EXERCISE PROMPT -
Print the listing in its entirety and exactly, leaving out images.

COLLECTED MATERIAL -
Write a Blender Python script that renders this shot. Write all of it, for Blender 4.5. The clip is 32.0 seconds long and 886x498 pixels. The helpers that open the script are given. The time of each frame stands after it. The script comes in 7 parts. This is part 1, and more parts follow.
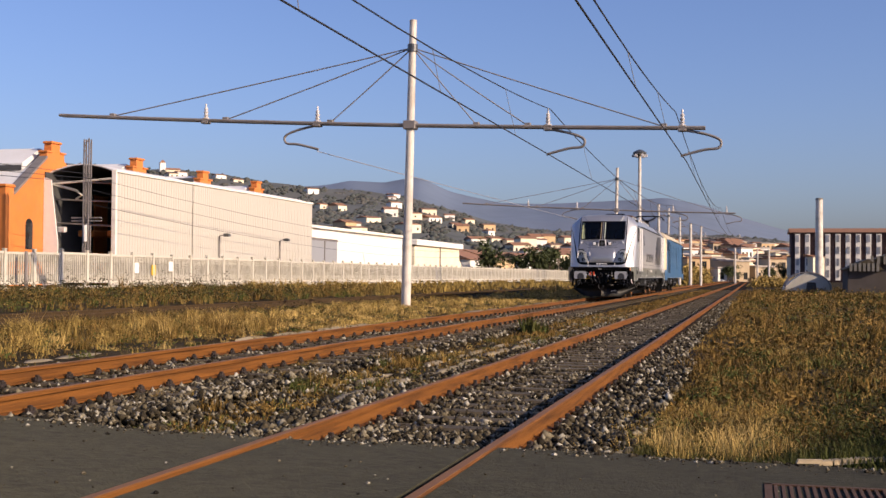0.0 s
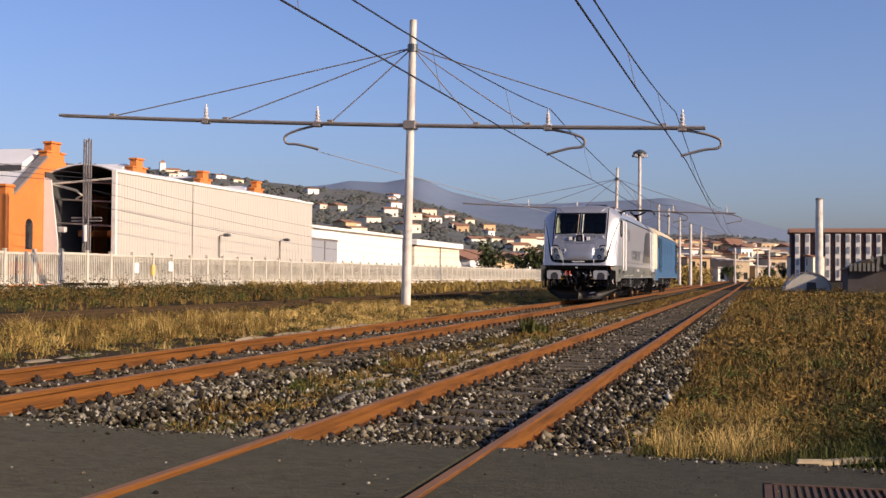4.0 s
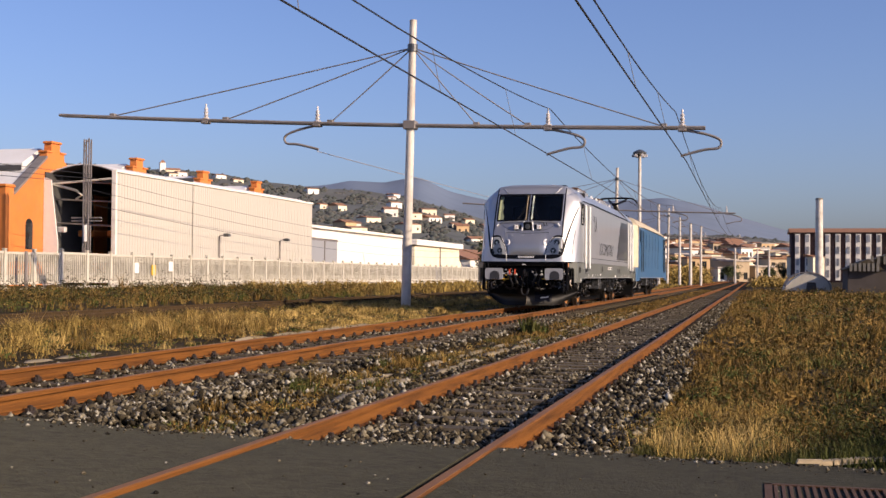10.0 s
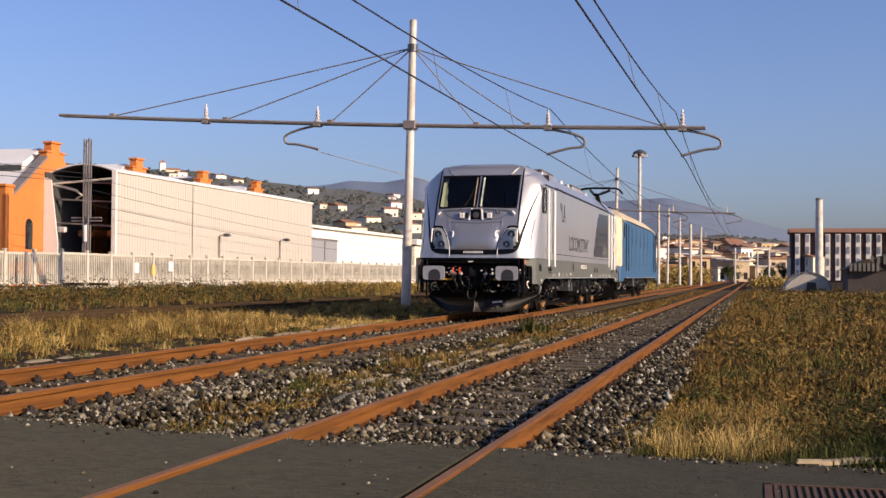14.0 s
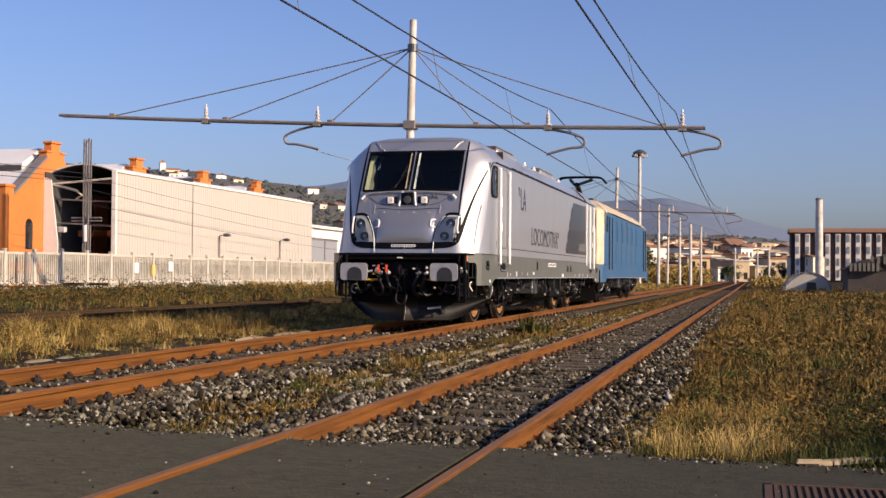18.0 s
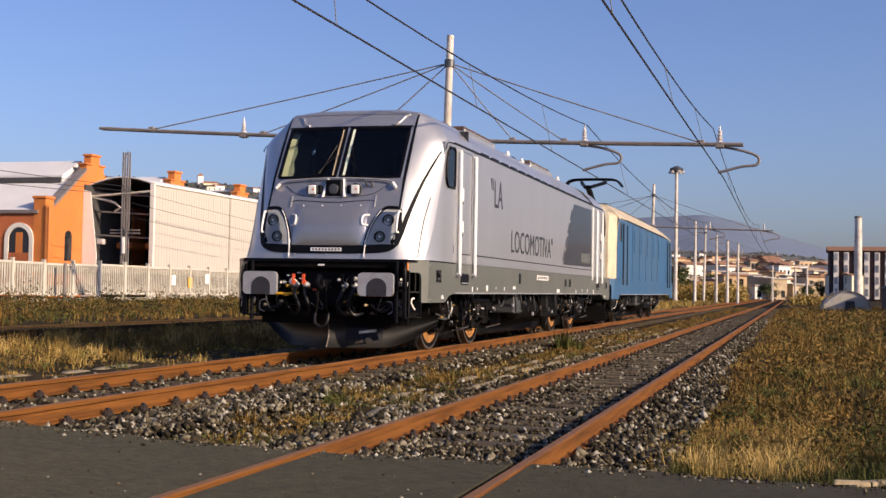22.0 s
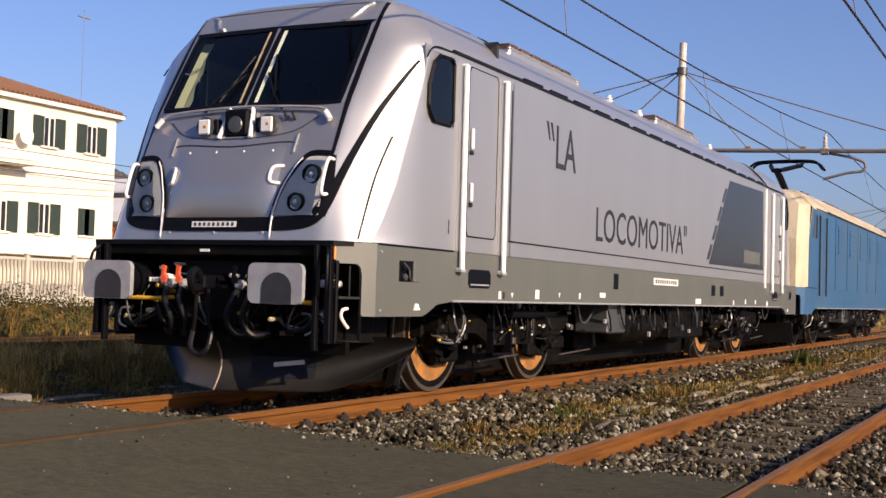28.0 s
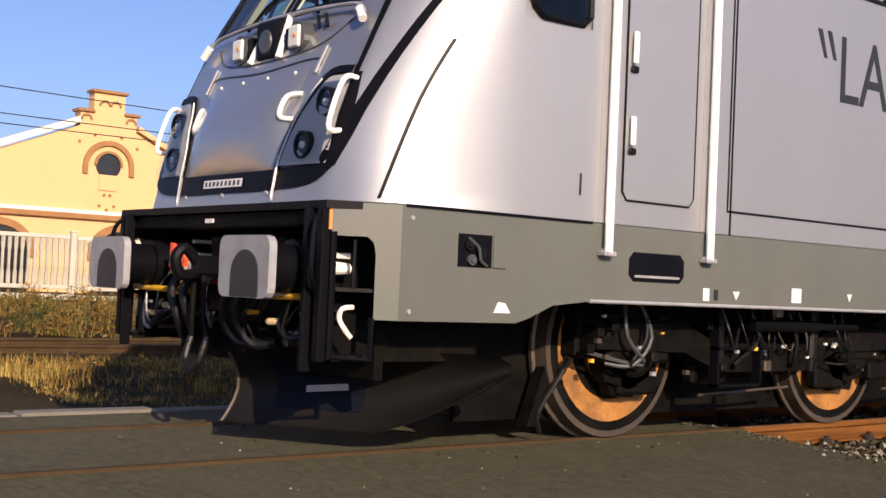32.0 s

PROBLEM SOLUTION -
Write a Blender Python script that renders this shot. Write all of it, for Blender 4.5. The clip is 32.0 seconds long and 886x498 pixels. The helpers that open the script are given. The time of each frame stands after it. The script comes in 7 parts. This is part 1, and more parts follow.
0.0 s
4.0 s
10.0 s
14.0 s
18.0 s
22.0 s
28.0 s
32.0 s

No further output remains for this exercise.